#### Provided data:
================================
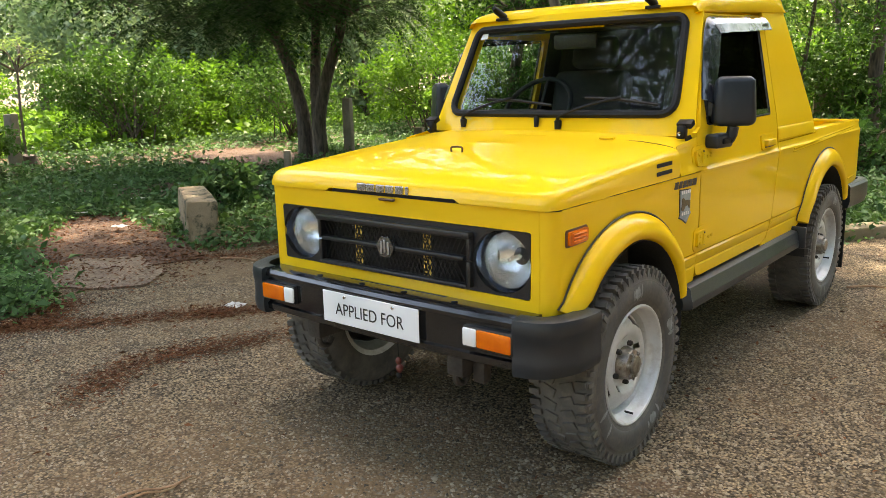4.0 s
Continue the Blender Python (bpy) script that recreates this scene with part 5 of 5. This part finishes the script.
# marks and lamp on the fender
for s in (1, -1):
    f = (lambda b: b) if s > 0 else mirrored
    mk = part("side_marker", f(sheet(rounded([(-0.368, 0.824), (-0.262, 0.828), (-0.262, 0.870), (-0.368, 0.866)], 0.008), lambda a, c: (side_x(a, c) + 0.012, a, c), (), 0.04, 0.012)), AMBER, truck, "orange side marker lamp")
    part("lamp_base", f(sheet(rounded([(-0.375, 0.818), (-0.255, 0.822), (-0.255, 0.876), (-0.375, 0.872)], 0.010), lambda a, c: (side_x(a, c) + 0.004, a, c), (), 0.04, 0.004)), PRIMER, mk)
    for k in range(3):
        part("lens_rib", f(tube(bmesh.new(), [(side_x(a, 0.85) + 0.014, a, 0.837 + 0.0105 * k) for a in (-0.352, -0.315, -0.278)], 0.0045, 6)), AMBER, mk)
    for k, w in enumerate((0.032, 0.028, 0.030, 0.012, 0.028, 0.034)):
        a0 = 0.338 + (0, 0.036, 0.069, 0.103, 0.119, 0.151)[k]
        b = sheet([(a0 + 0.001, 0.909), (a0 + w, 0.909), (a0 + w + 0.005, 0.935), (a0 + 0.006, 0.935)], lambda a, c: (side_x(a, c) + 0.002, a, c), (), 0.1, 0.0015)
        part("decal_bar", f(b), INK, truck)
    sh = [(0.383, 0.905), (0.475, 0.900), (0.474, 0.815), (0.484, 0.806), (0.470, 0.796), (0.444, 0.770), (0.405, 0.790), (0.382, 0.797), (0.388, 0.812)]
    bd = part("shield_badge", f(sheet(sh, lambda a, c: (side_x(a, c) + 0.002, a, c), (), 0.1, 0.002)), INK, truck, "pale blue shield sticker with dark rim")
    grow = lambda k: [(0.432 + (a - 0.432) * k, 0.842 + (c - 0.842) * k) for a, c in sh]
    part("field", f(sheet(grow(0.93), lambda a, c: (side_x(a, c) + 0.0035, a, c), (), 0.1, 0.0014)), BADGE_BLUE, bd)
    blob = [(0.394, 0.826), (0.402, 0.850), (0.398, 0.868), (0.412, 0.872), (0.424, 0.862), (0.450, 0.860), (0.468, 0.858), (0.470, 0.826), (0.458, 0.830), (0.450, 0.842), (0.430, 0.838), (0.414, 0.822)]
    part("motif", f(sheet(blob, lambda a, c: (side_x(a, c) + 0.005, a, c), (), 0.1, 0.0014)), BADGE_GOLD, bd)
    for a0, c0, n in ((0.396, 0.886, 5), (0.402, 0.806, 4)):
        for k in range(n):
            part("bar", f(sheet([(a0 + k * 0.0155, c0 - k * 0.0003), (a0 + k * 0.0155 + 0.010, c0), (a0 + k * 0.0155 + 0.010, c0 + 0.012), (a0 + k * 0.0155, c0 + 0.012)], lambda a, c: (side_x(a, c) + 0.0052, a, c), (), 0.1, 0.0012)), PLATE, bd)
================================
#### The task:
Give every line back word for word and leave the pictures out.

#### Output of the task:
4.0 s
Continue the Blender Python (bpy) script that recreates this scene with part 5 of 5. This part finishes the script.
# marks and lamp on the fender
for s in (1, -1):
    f = (lambda b: b) if s > 0 else mirrored
    mk = part("side_marker", f(sheet(rounded([(-0.368, 0.824), (-0.262, 0.828), (-0.262, 0.870), (-0.368, 0.866)], 0.008), lambda a, c: (side_x(a, c) + 0.012, a, c), (), 0.04, 0.012)), AMBER, truck, "orange side marker lamp")
    part("lamp_base", f(sheet(rounded([(-0.375, 0.818), (-0.255, 0.822), (-0.255, 0.876), (-0.375, 0.872)], 0.010), lambda a, c: (side_x(a, c) + 0.004, a, c), (), 0.04, 0.004)), PRIMER, mk)
    for k in range(3):
        part("lens_rib", f(tube(bmesh.new(), [(side_x(a, 0.85) + 0.014, a, 0.837 + 0.0105 * k) for a in (-0.352, -0.315, -0.278)], 0.0045, 6)), AMBER, mk)
    for k, w in enumerate((0.032, 0.028, 0.030, 0.012, 0.028, 0.034)):
        a0 = 0.338 + (0, 0.036, 0.069, 0.103, 0.119, 0.151)[k]
        b = sheet([(a0 + 0.001, 0.909), (a0 + w, 0.909), (a0 + w + 0.005, 0.935), (a0 + 0.006, 0.935)], lambda a, c: (side_x(a, c) + 0.002, a, c), (), 0.1, 0.0015)
        part("decal_bar", f(b), INK, truck)
    sh = [(0.383, 0.905), (0.475, 0.900), (0.474, 0.815), (0.484, 0.806), (0.470, 0.796), (0.444, 0.770), (0.405, 0.790), (0.382, 0.797), (0.388, 0.812)]
    bd = part("shield_badge", f(sheet(sh, lambda a, c: (side_x(a, c) + 0.002, a, c), (), 0.1, 0.002)), INK, truck, "pale blue shield sticker with dark rim")
    grow = lambda k: [(0.432 + (a - 0.432) * k, 0.842 + (c - 0.842) * k) for a, c in sh]
    part("field", f(sheet(grow(0.93), lambda a, c: (side_x(a, c) + 0.0035, a, c), (), 0.1, 0.0014)), BADGE_BLUE, bd)
    blob = [(0.394, 0.826), (0.402, 0.850), (0.398, 0.868), (0.412, 0.872), (0.424, 0.862), (0.450, 0.860), (0.468, 0.858), (0.470, 0.826), (0.458, 0.830), (0.450, 0.842), (0.430, 0.838), (0.414, 0.822)]
    part("motif", f(sheet(blob, lambda a, c: (side_x(a, c) + 0.005, a, c), (), 0.1, 0.0014)), BADGE_GOLD, bd)
    for a0, c0, n in ((0.396, 0.886, 5), (0.402, 0.806, 4)):
        for k in range(n):
            part("bar", f(sheet([(a0 + k * 0.0155, c0 - k * 0.0003), (a0 + k * 0.0155 + 0.010, c0), (a0 + k * 0.0155 + 0.010, c0 + 0.012), (a0 + k * 0.0155, c0 + 0.012)], lambda a, c: (side_x(a, c) + 0.0052, a, c), (), 0.1, 0.0012)), PLATE, bd)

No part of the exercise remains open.